Never in a million years would I think to use the words "soft targets" to refer to schoolchildren—or parade-goers, or people enjoying a live concert, or grocery shoppers or people in a bible study. I wouldn't even use the term "unarmed civilians" unless I were in the military and actively involved in a military operation.

They're not targets, they're people. People just living life.

That's what freedom is supposed to be, isn't it? The ability to just live life?
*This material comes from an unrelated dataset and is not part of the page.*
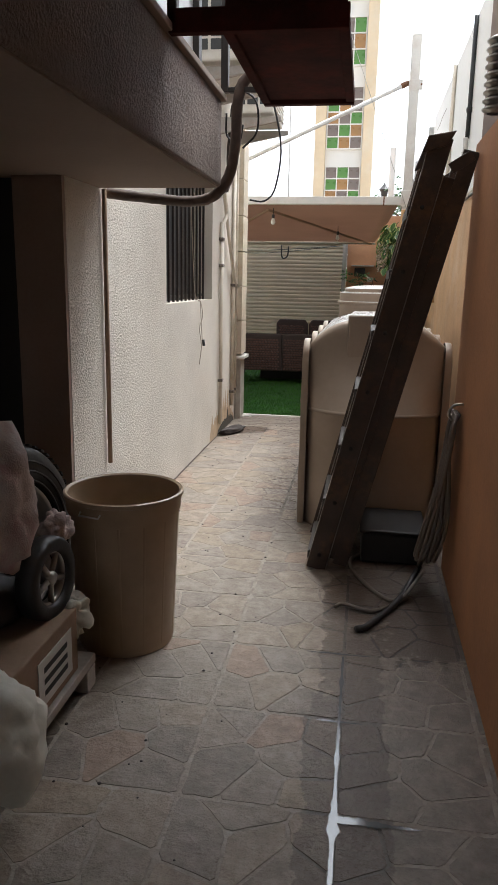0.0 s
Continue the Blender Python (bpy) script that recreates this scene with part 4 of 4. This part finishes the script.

Instead, we are being held hostage by a militarized monster of our own making, one that says the answer to America's gun violence is more guns. (The irony, of course, being the fact that we already have more guns than people.) We see it in the weird worshipping of weapons, the Christmas cards with the whole family carrying, the bizarre fetish with one interpretation of one constitutional amendment to the exclusion of all others. It's in the language being used not only in reference to guns, but in reference to people just going about their daily lives—that is, "soft targets."

The truth is we should be "soft targets." No, really. That's what freedom is. We should be able to go to school and the store and our houses of worship without fear of being shot. We should be able to peaceably assemble per our First Amendment right without being scattered and shattered by gunfire.

We shouldn't feel the need to arm ourselves simply to go about our daily lives. Feeling compelled to carry a gun at all times isn't freedom. Living like we're living right now, with mass shootings on the regular, isn't freedom. And adding more guns won't make us more free. It won't. It hasn't.

If the Highland Park parade shooting proved anything, it's that even an event with a police presence in an idyllic, upscale, objectively "safe" suburb isn't safe from mass gun violence. There were good guys with guns there. There were good guys with guns in Uvalde, too. There were good guys with guns in Buffalo. So many good guys with guns. And yet, here we are.

It's time to look in the mirror and recognize how ridiculous we've become. Other civilized nations don't refer to children as "soft targets." They just don't. While we're debating whether the U.S. is a gun violence outlier because of doors or video games or mental illness, which the rest of the world has as well, our peers in other developed countries live their daily lives with freedom that we do not have—the freedom to gather without worrying that a whack job with a weapon of war is going to open fire, the freedom to go to school without rehearsing for a mass shooting event, the freedom to not ever think about carrying a gun to defend themselves against other guns.

Gun violence can happen anywhere, yes. But it happens far, far more often here than in other developed nations. There's a reason for that. Perhaps when we finally accept that our culture's dysfunctional relationship with guns is the problem, the idea of referring to people simply living their lives as "soft targets" will be as disturbing here as it is everywhere else.